Downing Street has agreed to set up a fuel price watching system after the competition watchdog found supermarkets had increased their profit margin by six pence per litre.
In its final report on the road fuel market study, the Competition and Markets Authority (CMA) said competition among fuel retailers has not been working well. It recommended a fuel finder scheme so drivers can have instant access to prices, and a monitoring body to police fuel prices.
Prime Minister Rishi Sunak’s spokesman said Downing Street supports “all of the findings from the CMA report,” promising new legislation to force retailers to provide up-to-date price information.
The report found that drivers typically had to pay an extra 20 pence for a litre of petrol and 15 pence more for a litre of diesel at motorway service stations compared to other retailers.
It also found that all retailers have charged diesel vehicle drivers an extra 13 pence per litre, while average annual supermarket margins for petrol have increased by six pence per litre between 2019 to 2022.
According to the study, Asda appeared to be one of the price leaders among supermarkets, where drivers can find cheapest fuel.
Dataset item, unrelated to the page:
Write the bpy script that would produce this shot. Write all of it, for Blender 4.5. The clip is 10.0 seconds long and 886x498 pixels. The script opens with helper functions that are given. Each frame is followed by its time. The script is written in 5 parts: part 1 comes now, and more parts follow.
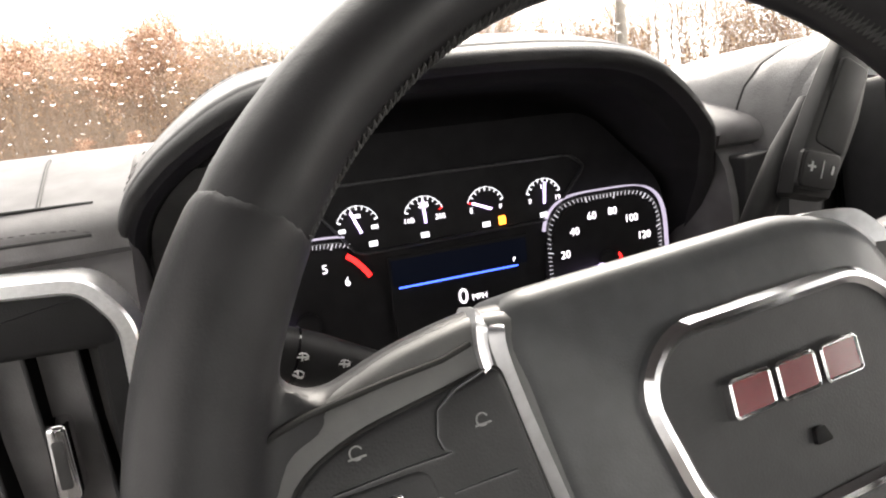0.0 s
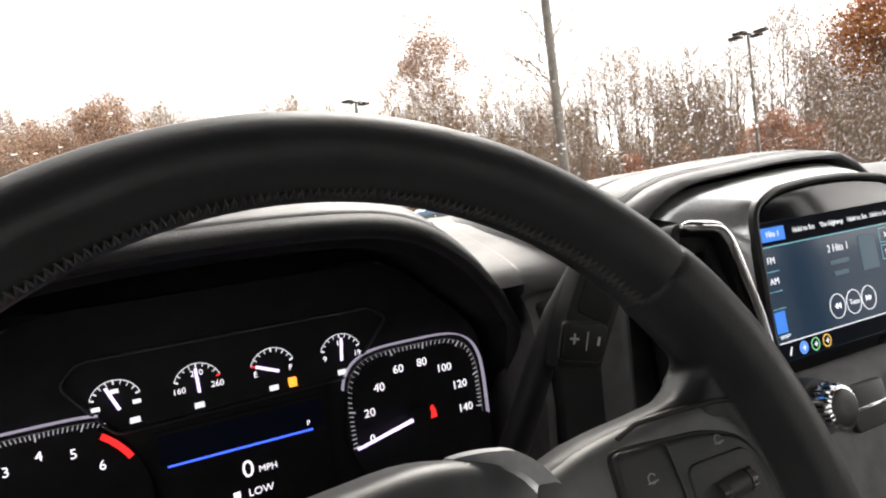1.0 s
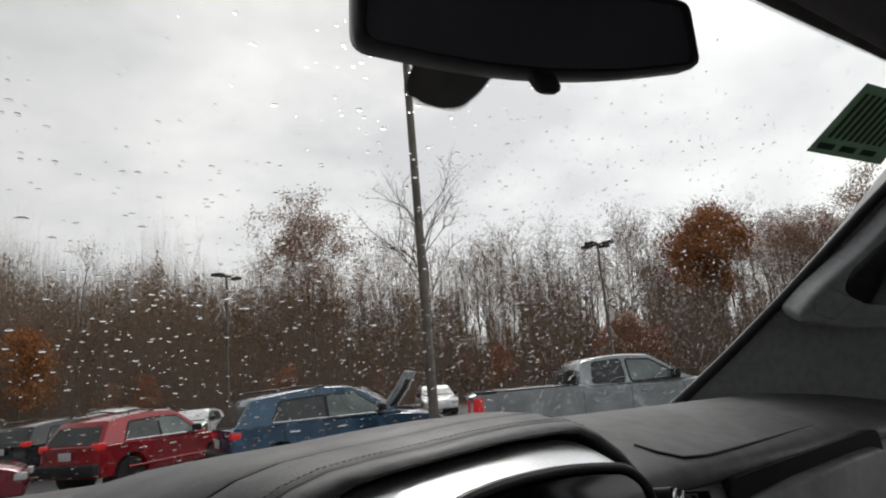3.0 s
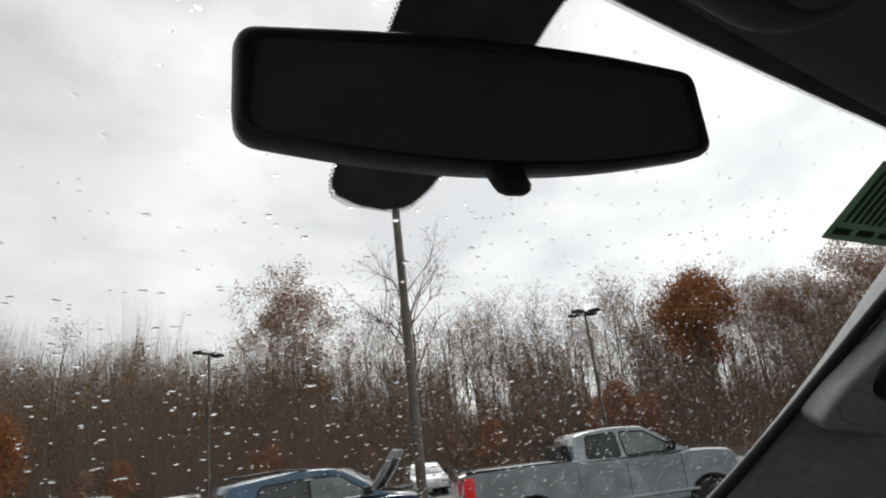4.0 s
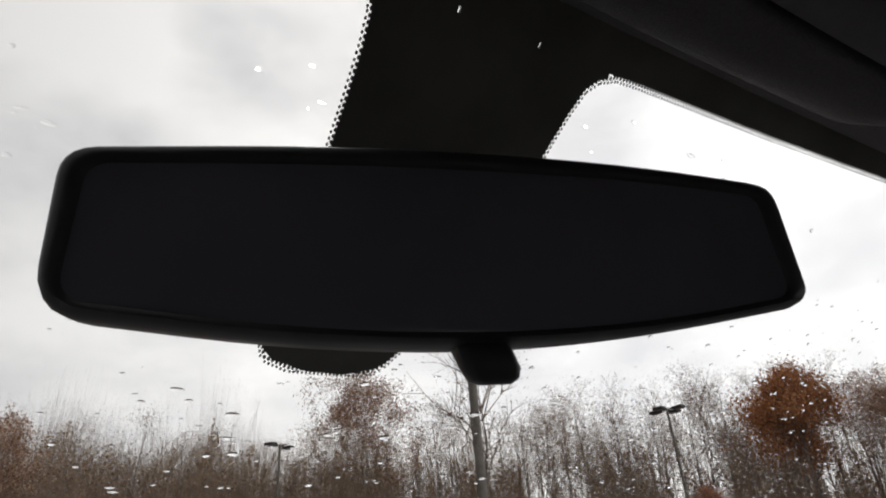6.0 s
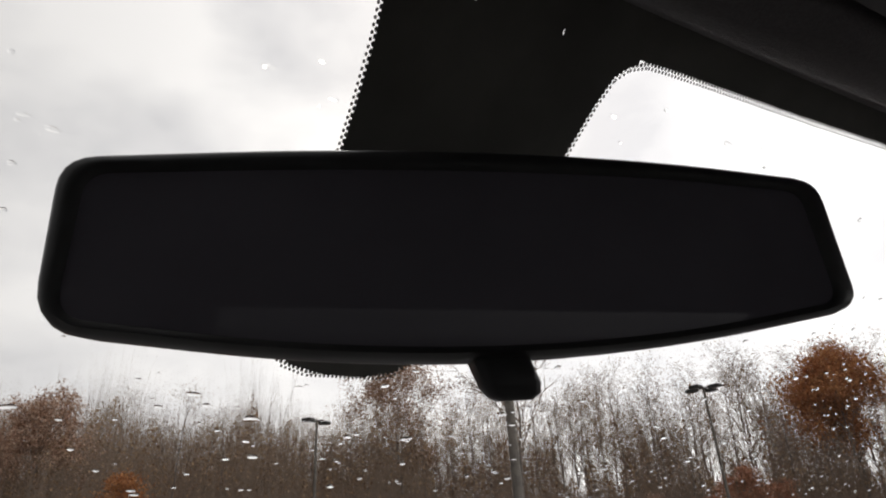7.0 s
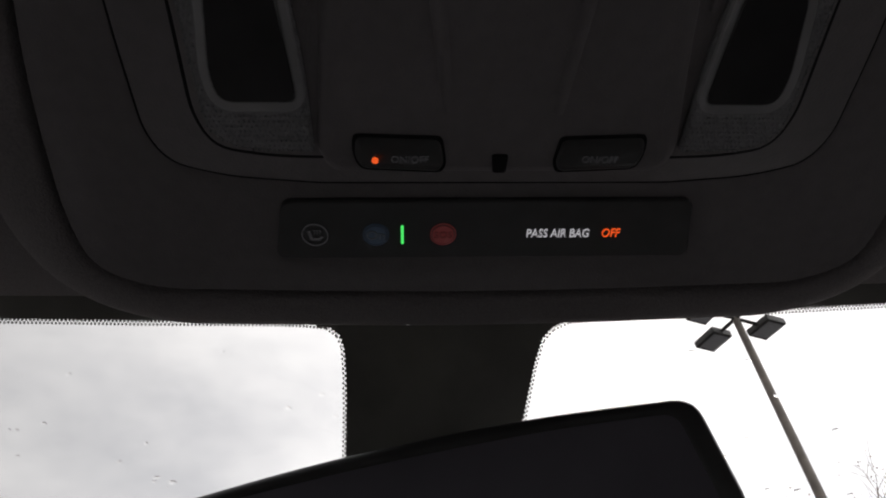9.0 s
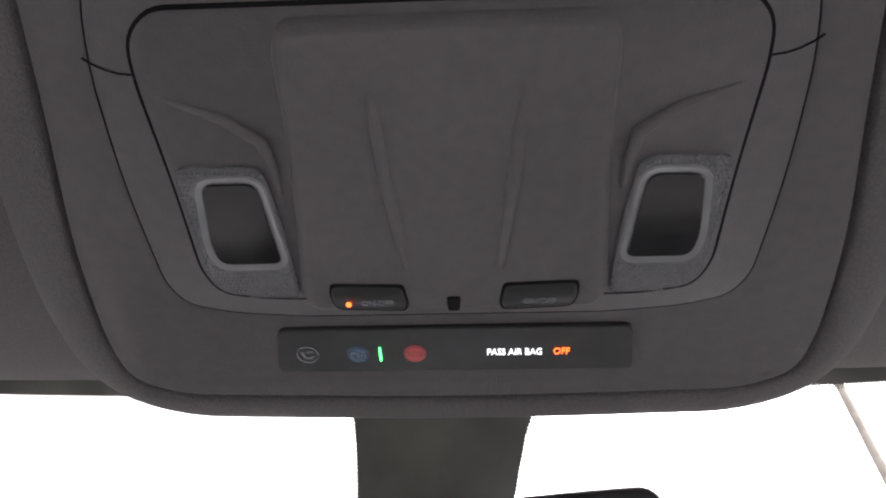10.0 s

Asda, which was “typically the cheapest” among supermarkets, decided to increase its profit margins in 2022. In 2023, its fuel margin target has more than tripled the target in 2019, while Morrisons had doubled its margin target in the same period.
However, other supermarkets didn’t try to compete with them by keep their prices low, but instead raised their prices in line with these changes.
The CMA said it indicates that “indicates that competition has weakened and reinforces the need for action.”
After wholesale diesel price fell in 2023, Asda was also slow to drop retail prices, charging drivers and extra 13 pence per litre from January to May, the CMA found.
But the watchdog said there is no evidence to suggest there had been cartel behaviour, or collusion among sellers to keep prices high.
Sarah Cardell, chief executive of the CMA, said increased profit margins by supermarkets had “a greater impact on vulnerable people, particularly those in areas with less choice of fuel stations.”
The watchdog recommended the government legislate for a new fuel finder scheme which would make it compulsory for retailers to make their prices available in real time so that drivers can access them via satellite navigation or map apps.
She also said the scheme needs to be backed by a monitor that “will hold the industry to account.”
The CMA said it had fined Asda £60,000 for its failure to provide information when required.
A spokesman for Asda said the fine was related to “two individual alleged technical breaches in the way information was shared with the CMA over a 12-month period, during which time a significant number of documents were shared with the CMA to aid their study and we engaged fulsomely with their inquiries.”
In response to the CMS’s market report, the spokesman said the report “recognised Asda as the price leader and confirmed the presence of an Asda petrol station in a local area keeps prices down for all motorists.
“Despite record inflation, we have carefully managed our business to ensure Asda was the cheapest traditional supermarket for both groceries and fuel throughout the period reviewed by the CMA and this position is unchanged,” he said.
“As the price leader in the supermarket fuel sector, we welcome any initiative that makes it easier for motorists to compare fuel prices, such as an app or other technology-based solutions.”
Sunak’s spokesperson said Downing Street will launch a consultation in the autumn on plans to set up a price watch scheme and give powers to a public organisation to monitor the prices, and that the CMA will set up a voluntary scheme in the mean time.
Howard Cox, founder of the FairFuelUK Campaign, who has long campaigned for a price regulator, said he’s “absolutely delighted” that the CMA recommended his “long called for pump pricing regulator #pumpwatch to be implemented.”